DESCRIPTION OF THE TASK
Only the lines from the top of the listing below to the line that has "4), 0.5, 0.05)" should be echoed, with both ends kept and pictures left out.

COLLECTED DATA
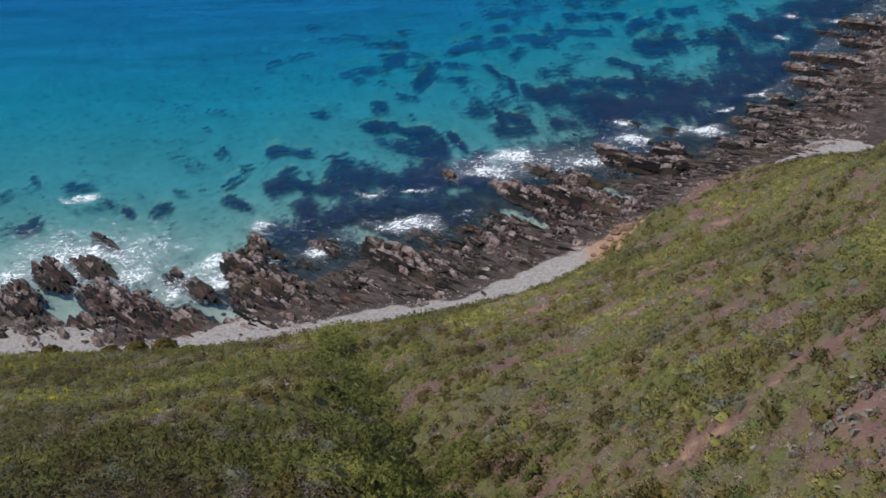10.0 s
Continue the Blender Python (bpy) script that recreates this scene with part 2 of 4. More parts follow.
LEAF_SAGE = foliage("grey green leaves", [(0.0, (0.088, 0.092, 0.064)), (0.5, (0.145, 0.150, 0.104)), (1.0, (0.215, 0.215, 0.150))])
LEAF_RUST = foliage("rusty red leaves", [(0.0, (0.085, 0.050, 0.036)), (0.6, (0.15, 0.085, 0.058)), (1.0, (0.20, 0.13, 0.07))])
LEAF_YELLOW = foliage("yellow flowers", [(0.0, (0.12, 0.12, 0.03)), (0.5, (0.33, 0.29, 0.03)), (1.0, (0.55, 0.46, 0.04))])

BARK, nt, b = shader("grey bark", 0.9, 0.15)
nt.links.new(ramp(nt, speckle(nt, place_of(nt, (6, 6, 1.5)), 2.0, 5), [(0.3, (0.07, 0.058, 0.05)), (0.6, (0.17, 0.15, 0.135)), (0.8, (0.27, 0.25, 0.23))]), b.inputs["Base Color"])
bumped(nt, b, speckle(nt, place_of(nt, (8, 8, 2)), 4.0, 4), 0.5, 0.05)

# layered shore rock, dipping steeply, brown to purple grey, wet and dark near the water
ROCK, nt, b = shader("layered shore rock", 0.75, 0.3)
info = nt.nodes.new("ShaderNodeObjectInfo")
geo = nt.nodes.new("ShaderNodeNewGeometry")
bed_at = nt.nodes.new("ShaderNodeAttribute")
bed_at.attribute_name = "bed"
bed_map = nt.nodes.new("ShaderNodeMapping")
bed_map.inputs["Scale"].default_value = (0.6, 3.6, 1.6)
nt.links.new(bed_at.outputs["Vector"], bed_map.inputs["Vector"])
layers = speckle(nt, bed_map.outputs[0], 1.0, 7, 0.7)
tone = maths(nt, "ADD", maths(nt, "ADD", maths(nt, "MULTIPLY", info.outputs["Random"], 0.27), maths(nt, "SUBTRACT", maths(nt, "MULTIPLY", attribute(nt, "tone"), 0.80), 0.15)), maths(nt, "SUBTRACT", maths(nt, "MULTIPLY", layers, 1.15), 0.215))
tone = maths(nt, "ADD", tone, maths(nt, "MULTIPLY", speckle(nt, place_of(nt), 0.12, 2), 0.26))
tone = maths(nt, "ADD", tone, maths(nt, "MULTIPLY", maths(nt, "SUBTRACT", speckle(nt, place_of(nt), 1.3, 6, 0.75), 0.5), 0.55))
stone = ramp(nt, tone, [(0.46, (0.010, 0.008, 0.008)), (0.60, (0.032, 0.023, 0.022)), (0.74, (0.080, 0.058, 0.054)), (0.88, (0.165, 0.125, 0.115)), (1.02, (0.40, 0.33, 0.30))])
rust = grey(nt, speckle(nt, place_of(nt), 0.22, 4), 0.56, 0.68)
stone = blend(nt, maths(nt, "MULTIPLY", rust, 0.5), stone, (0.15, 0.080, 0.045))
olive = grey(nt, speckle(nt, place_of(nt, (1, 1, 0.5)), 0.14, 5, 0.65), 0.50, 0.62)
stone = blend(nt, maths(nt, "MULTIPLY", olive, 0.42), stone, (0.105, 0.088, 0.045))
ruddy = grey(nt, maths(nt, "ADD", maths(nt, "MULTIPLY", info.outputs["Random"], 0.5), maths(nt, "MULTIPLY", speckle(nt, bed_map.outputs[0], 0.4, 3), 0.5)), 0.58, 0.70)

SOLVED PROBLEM
10.0 s
Continue the Blender Python (bpy) script that recreates this scene with part 2 of 4. More parts follow.
LEAF_SAGE = foliage("grey green leaves", [(0.0, (0.088, 0.092, 0.064)), (0.5, (0.145, 0.150, 0.104)), (1.0, (0.215, 0.215, 0.150))])
LEAF_RUST = foliage("rusty red leaves", [(0.0, (0.085, 0.050, 0.036)), (0.6, (0.15, 0.085, 0.058)), (1.0, (0.20, 0.13, 0.07))])
LEAF_YELLOW = foliage("yellow flowers", [(0.0, (0.12, 0.12, 0.03)), (0.5, (0.33, 0.29, 0.03)), (1.0, (0.55, 0.46, 0.04))])

BARK, nt, b = shader("grey bark", 0.9, 0.15)
nt.links.new(ramp(nt, speckle(nt, place_of(nt, (6, 6, 1.5)), 2.0, 5), [(0.3, (0.07, 0.058, 0.05)), (0.6, (0.17, 0.15, 0.135)), (0.8, (0.27, 0.25, 0.23))]), b.inputs["Base Color"])
bumped(nt, b, speckle(nt, place_of(nt, (8, 8, 2)), 4.0, 4), 0.5, 0.05)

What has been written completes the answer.